PRIMARY KEY (id, val))

);

SELECT count(*) FROM TABLE WHERE id = 123 AND val = "test" // Key exists if
count != 0

On Wed, Nov 15, 2017 at 12:48 PM, Jon Haddad <jo...@jonhaddad.com> wrote:

> In 3.0, clustering columns are not actually part of the column name
> anymore.  Yay.  Aaron Morton wrote a detailed analysis of the 3.x storage
> engine here: http://thelastpickle.com/blog/2016/03/04/
> introductiont-to-the-apache-cassandra-3-storage-engine.html
>
> The advantage of maps is a single table that can contain a very flexible
> data model, of maps and sets all in the same table.  Fun times.
>
> The advantage of using clustering keys is performance and you can use WAY
> more K/V pairs.
>
> Jon
>
>
> On Nov 15, 2017, at 8:12 AM, eugene miretsky <eu...@gmail.com>
> wrote:
>
> Hi,
>
> What would be the tradeoffs between using
>
> 1) Map
>
> (
>
> id UUID PRIMARY KEY,
>
> myMap map<int,text>
>
> );
>
> 2) Clustering key
>
> (
>
>  id UUID PRIMARY KEY,
>
> key int,
>
> val text,
>
> PRIMARY KEY (id, key))
>
> );
>
> My understanding is that maps are stored very similarly to clustering
> columns, where the map key is part of the SSTable's column name. The main
> difference seems to be that with maps all the key/value pairs get retrieved
> together, while with clustering keys we can retrieve individual rows, or a
> range of keys.
>
> Cheers,
> Eugene
>
>
>

Re: CQL Map vs clustering keys

Posted by Jon Haddad <jo...@jonhaddad.com>.
In 3.0, clustering columns are not actually part of the column name anymore.  Yay.  Aaron Morton wrote a detailed analysis of the 3.x storage engine here: http://thelastpickle.com/blog/2016/03/04/introductiont-to-the-apache-cassandra-3-storage-engine.html <http://thelastpickle.com/blog/2016/03/04/introductiont-to-the-apache-cassandra-3-storage-engine.html>

The advantage of maps is a single table that can contain a very flexible data model, of maps and sets all in the same table.  Fun times.

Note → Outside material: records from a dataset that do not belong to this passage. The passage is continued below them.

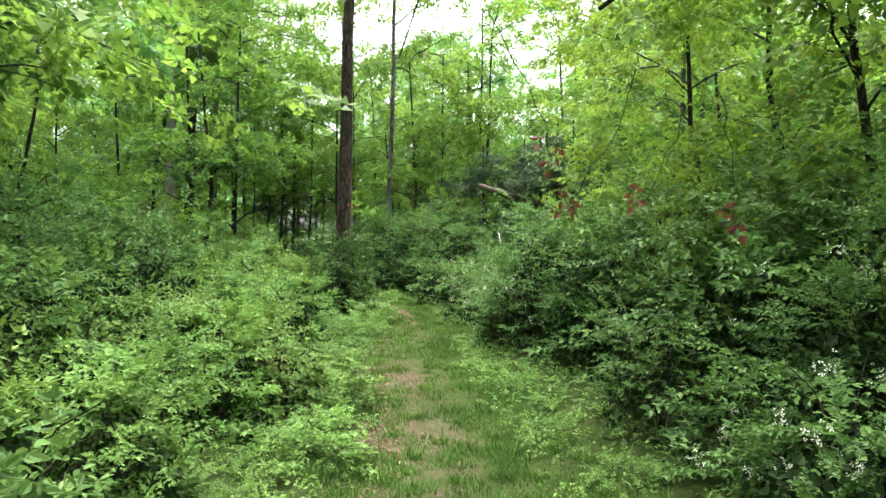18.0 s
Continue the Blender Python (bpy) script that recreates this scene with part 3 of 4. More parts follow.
def crown_sprays(base, centres, spread, count, tmpl, scale, rng, flat=0.5):
    """Flat pads of leafy sprays, one above the other round the ends of the limbs, with gaps between them."""
    sets = []
    centres = np.asarray(centres, float)
    pads = max(len(centres), count // 12)
    k = np.arange(pads) % len(centres)
    u = unit(rng, pads)
    hub = centres[k] + u * (rng.uniform(0.15, 1, pads) ** 0.6)[:, None] * np.array([spread, spread, spread * flat])
    wide = spread * rng.uniform(0.3, 0.62, pads)
    tilt = rng.normal(size=(pads, 2)) * 0.16 - 0.12 * u[:, :2]
    for t in tmpl:
        per = max(1, count // len(tmpl))
        c = rng.integers(pads, size=per)
        a = rng.uniform(0, 2 * np.pi, per)
        r = rng.uniform(0, 1, per) ** 0.7
        out = np.stack([np.cos(a), np.sin(a)], 1)
        rise = (out * tilt[c]).sum(1)
        p = hub[c] + np.concatenate([out * (r * wide[c])[:, None], (rise * r * wide[c] - 0.16 * wide[c] * r * r + rng.normal(size=per) * 0.1 * spread)[:, None]], 1)
        d = np.concatenate([out + rng.normal(size=(per, 2)) * 0.3, (rise - 0.35 + rng.normal(size=per) * 0.3)[:, None]], 1)
        off, _ = trail_info(p[:, 0] + base[0], p[:, 1] + base[1])
        free = (np.abs(off) > 1.5) | (p[:, 2] + base[2] > 3.1)
        p, d, m = p[free], d[free], int(free.sum())
        if m:
            sets.append(place_sprays(t, p, d, scale * rng.uniform(0.7, 1.3, m), rng, 0.62))
    return sets


def tree(label, line, radii, limbs, crown, mat_bark, mat_leaf, seed, name="tree", sides=10, twigs=True, bare=0.0):
    """line: points of the trunk. limbs: (height fraction, direction degrees, length, rise, radius). crown: (count, spread, templates, spray length, flatness)."""
    rng = np.random.default_rng(seed)
    top = tagged(new(name), label, "tree")
    line = np.asarray(line, float)
    base = line[0].copy()
    line = line - base
    # resample the trunk
    seg = np.concatenate([[0], np.cumsum(np.linalg.norm(np.diff(line, axis=0), axis=1))])
    t = np.linspace(0, seg[-1], 16)
    fine = np.stack([np.interp(t, seg, line[:, i]) for i in range(3)], 1)
    fine[1:] += np.cumsum(rng.normal(size=(15, 3)) * 0.012 * seg[-1] / 8, axis=0) * np.array([1, 1, 0])
    rr = np.interp(t, [0, seg[-1]], radii)
    rr[0] *= 1.35
    rr[1] *= 1.06
    fine[0, 2] -= 0.15
    g = Geo()
    g.tube(fine, rr, sides, 0.035, rng)
    child("trunk", g.mesh("trunk", mat_bark), top)
    centres = [fine[-1]]
    for num, (hf, az, ln, rise, r) in enumerate(limbs):
        i = hf * 15
        a = np.array([np.interp(i, np.arange(16), fine[:, k]) for k in range(3)])
        b = a + np.array([ln * math.sin(radians(az)), ln * math.cos(radians(az)), rise])
        pts = curve_pts(a, b, (0, 0, 0.1 * ln), 9, rng, 0.014 * ln)
        lg = Geo()
        lg.tube(pts, np.linspace(r, r * 0.25, 9), 5 if r > 0.03 else 4, 0.03, rng)
        if twigs:
            for _ in range(3):
                q = pts[rng.integers(3, 8)]
                e = q + rng.normal(size=3) * np.array([0.3, 0.3, 0.2]) * ln
                lg.tube(curve_pts(q, e, rng.normal(size=3) * 0.06 * ln, 5, rng), np.linspace(r * 0.35, r * 0.08, 5), 3)
                if hf >= bare:
                    centres.append(e)
        child("limb", lg.mesh("limb", mat_bark), top)
        if hf >= bare:
            centres += [pts[5], pts[7], pts[8]]
    count, spread, tmpl, sl, flat = crown
    if count:
        child("crown", join_sprays("crown", crown_sprays(base, centres[1:] if len(centres) > 1 else centres, spread, count, tmpl, sl, rng, flat), mat_leaf), top)
    top.location = base
    return top


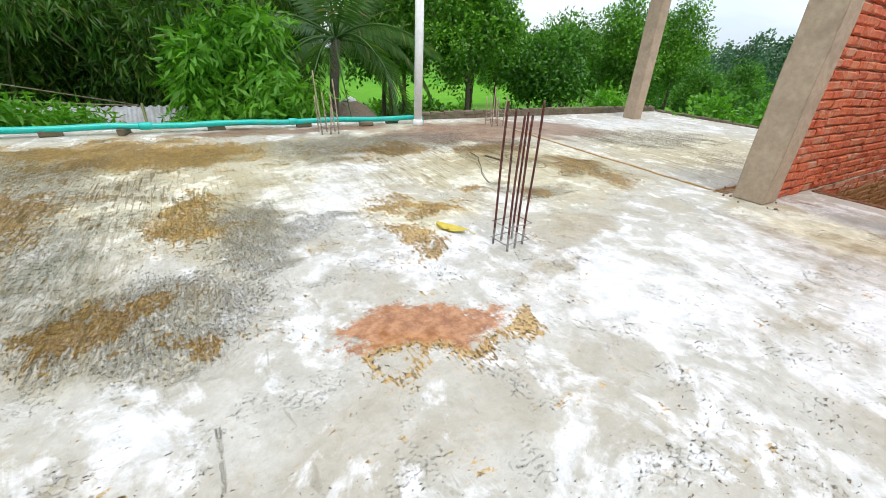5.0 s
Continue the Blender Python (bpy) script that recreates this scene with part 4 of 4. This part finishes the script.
def tree(name, loc, height, rx, ry, rz, cz, clumps, per, leaf, mat_leaf, label, trunk_r=0.12, seed=1, clump_r=0.5, up=0.5, droop=0.0, bark=None, lean=(0, 0), cat="tree", lumps=7, shell=0.4, cone=0.0):
    t = thing(name, loc, label, cat, "trees round the house")
    pts = crown_points(clumps, rx, ry, rz, cz, seed, shell, lumps)
    k = 1 - cone * np.clip((pts[:, 2] - cz) / rz + 0.3, -0.3, 1.2)
    pts[:, 0] = pts[:, 0] * k + lean[0]
    pts[:, 1] *= k
    pts[:, 1] += lean[1]
    part("crown", quads_mesh("crown", *leaves(pts, clump_r, per, leaf[0], leaf[1], up, droop, seed + 5), mat_leaf), None, t)
    split = (lean[0] * 0.4, lean[1] * 0.4, max(0.4, cz - rz * 0.75))
    zs = np.linspace(0, 1, 7)[:, None]
    trunk = np.hstack([zs * split[0] + 0.06 * np.sin(zs * 5 + seed), zs * split[1] + 0.05 * np.cos(zs * 4 + seed) - 0.05, zs * split[2]])
    g = np.random.default_rng(seed + 9)
    tips = pts[g.choice(len(pts), min(9, len(pts)), replace=False)]
    chunks = [tube_arrays(trunk, np.linspace(trunk_r, trunk_r * 0.65, 7), 8, False)] + limb_arrays(trunk[-1], tips, trunk_r * 0.5, seed)
    part("trunk", quads_mesh("trunk", *join_arrays(chunks), bark or M_BARK, True), None, t)
    return t


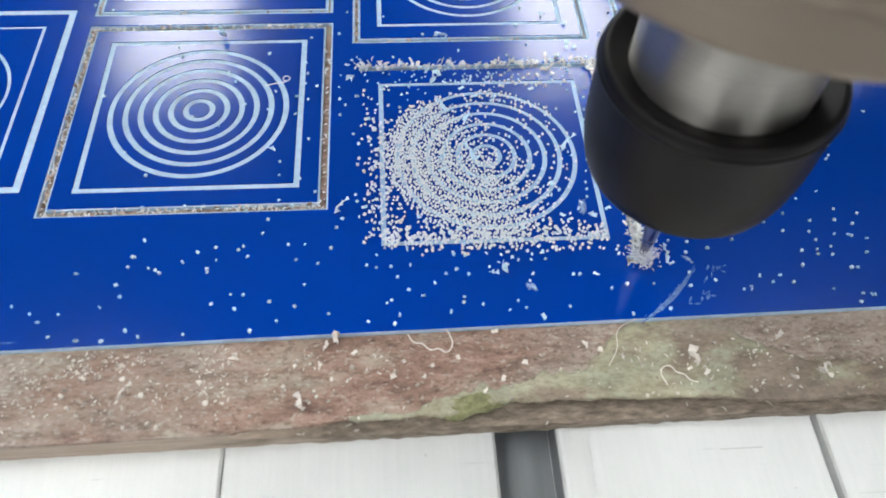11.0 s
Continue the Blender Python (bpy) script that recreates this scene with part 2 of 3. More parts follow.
BLUE, CORE, SCUFF = blue_plastic(), white_core(), scuffed()
CRUMB = chip_plastic("white_plastic_crumbs", (0.72, 0.76, 0.82), (0.86, 0.87, 0.90))
# colour bleed painted into white chips: blue over the sheet, warm over the board
TINGED = chip_plastic("blue_tinged_crumbs", (0.43, 0.71, 0.93), (0.67, 0.86, 0.98))
SHAVING = chip_plastic("white_plastic_shavings", (0.68, 0.65, 0.63), (0.85, 0.85, 0.86))
WARM_TINTED = chip_plastic("warm_tinted_shavings", (0.50, 0.41, 0.36), (0.80, 0.74, 0.69))
DUST = chip_plastic("wood_and_plastic_dust", (0.34, 0.27, 0.22), (0.72, 0.66, 0.60))
SLIT_DUST = chip_plastic("dust_in_the_slits", (0.13, 0.075, 0.055), (0.55, 0.42, 0.37))
WOOD, PLY, FILM, LUMP = board_wood(), ply_edge(), green_film(), moss_green()
BED = bed_metal()
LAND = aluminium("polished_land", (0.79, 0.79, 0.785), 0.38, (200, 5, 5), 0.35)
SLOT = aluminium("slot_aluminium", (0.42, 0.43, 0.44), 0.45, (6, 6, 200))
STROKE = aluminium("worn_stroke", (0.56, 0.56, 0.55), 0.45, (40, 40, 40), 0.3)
SLOT_DARK = aluminium("slot_floor_metal", (0.24, 0.25, 0.265), 0.45, (200, 6, 6), 0.4)
STEEL = turned_steel()
HOUSING = aluminium("spindle_aluminium", (0.29, 0.24, 0.195), 0.42, (4, 4, 160))
CARBIDE = aluminium("carbide", (0.34, 0.34, 0.36), 0.28, (40, 40, 300))
RUBBER = black_rubber()
PLASTER = painted("wall_plaster", (0.36, 0.37, 0.38), (0.44, 0.45, 0.46), 1.5)
CONCRETE = painted("concrete_floor", (0.20, 0.20, 0.19), (0.30, 0.29, 0.28), 2.0)
ROOF = painted("roof_sheet", (0.038, 0.044, 0.050), (0.055, 0.062, 0.070), 1.0)
IRON = painted("painted_iron", (0.10, 0.12, 0.14), (0.14, 0.16, 0.18), 4.0, 0.5)
DARK_IRON = painted("dark_painted_iron", (0.02, 0.022, 0.025), (0.035, 0.036, 0.04), 12.0, 0.6)
PANEL = daylight_panel()


# ---------------------------------------------------------------- builders
def finish(bm, name, mat, smooth=False):
    me = bpy.data.meshes.new(name)
    bm.to_mesh(me)
    bm.free()
    me.materials.append(mat)
    if smooth:
        me.polygons.foreach_set("use_smooth", [True] * len(me.polygons))
    return me


def part(name, bm, mat, parent=None, label="", smooth=False):
    ob = new(name, finish(bm, name, mat, smooth))
    if parent:
        ob.parent = parent
    return tagged(ob, label)


def box(lo, hi, bevel=0.0):
    bm = bmesh.new()
    bmesh.ops.create_cube(bm, size=1)
    for v in bm.verts:
        v.co = Vector([(a + b) / 2 + c * (b - a) for a, b, c in zip(lo, hi, v.co)])
    if bevel:
        bmesh.ops.bevel(bm, geom=bm.edges[:], offset=bevel, segments=2, affect="EDGES", profile=0.5)
    return bm


def lathe(profile, steps=96):
    """A body of revolution round z; profile: (radius, height) from bottom to top."""
    held = []
    for (r0, z0), (r1, z1) in zip(profile, profile[1:]):
        held.append((r0, z0))
        long = math.hypot(r1 - r0, z1 - z0)
        if long > 0.0015:  # extra rings next to the corners keep long sides straight
            f = 0.00012 / long
            held += [(r0 + f * (r1 - r0), z0 + f * (z1 - z0)), (r1 - f * (r1 - r0), z1 - f * (z1 - z0))]
    held.append(profile[-1])
    bm = bmesh.new()
    rings = []
    for r, z in held:
        if r < 1e-7:
            rings.append([bm.verts.new((0, 0, z))])
        else:
            rings.append([bm.verts.new((r * math.cos(2 * math.pi * i / steps), r * math.sin(2 * math.pi * i / steps), z)) for i in range(steps)])
    for a, b in zip(rings, rings[1:]):
        for i in range(steps):
            j = (i + 1) % steps
            corners = [a[i % len(a)], a[j % len(a)], b[j % len(b)], b[i % len(b)]]
            bm.faces.new(list(dict.fromkeys(corners)))
    bmesh.ops.recalc_face_normals(bm, faces=bm.faces[:])
    return bm


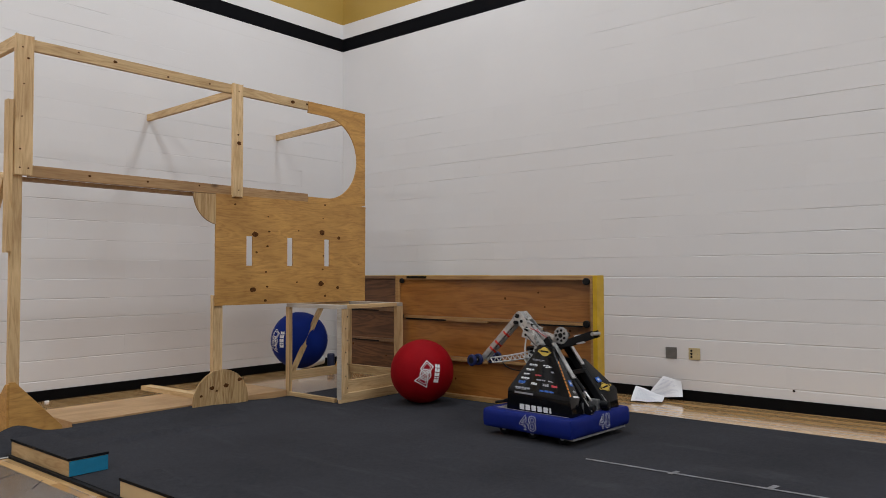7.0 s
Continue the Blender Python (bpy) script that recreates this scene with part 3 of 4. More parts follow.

The advantage of using clustering keys is performance and you can use WAY more K/V pairs.  

Jon

> On Nov 15, 2017, at 8:12 AM, eugene miretsky <eu...@gmail.com> wrote:
> 
> Hi, 
> 
> What would be the tradeoffs between using
> 
> 1) Map
> 
> (
> id UUID PRIMARY KEY,  
> myMap map<int,text>
> );
> 
> 2) Clustering key
> 
> (
>  id UUID PRIMARY KEY,
> key int,
> val text,
> PRIMARY KEY (id, key))
> );
> 
> My understanding is that maps are stored very similarly to clustering columns, where the map key is part of the SSTable's column name. The main difference seems to be that with maps all the key/value pairs get retrieved together, while with clustering keys we can retrieve individual rows, or a range of keys.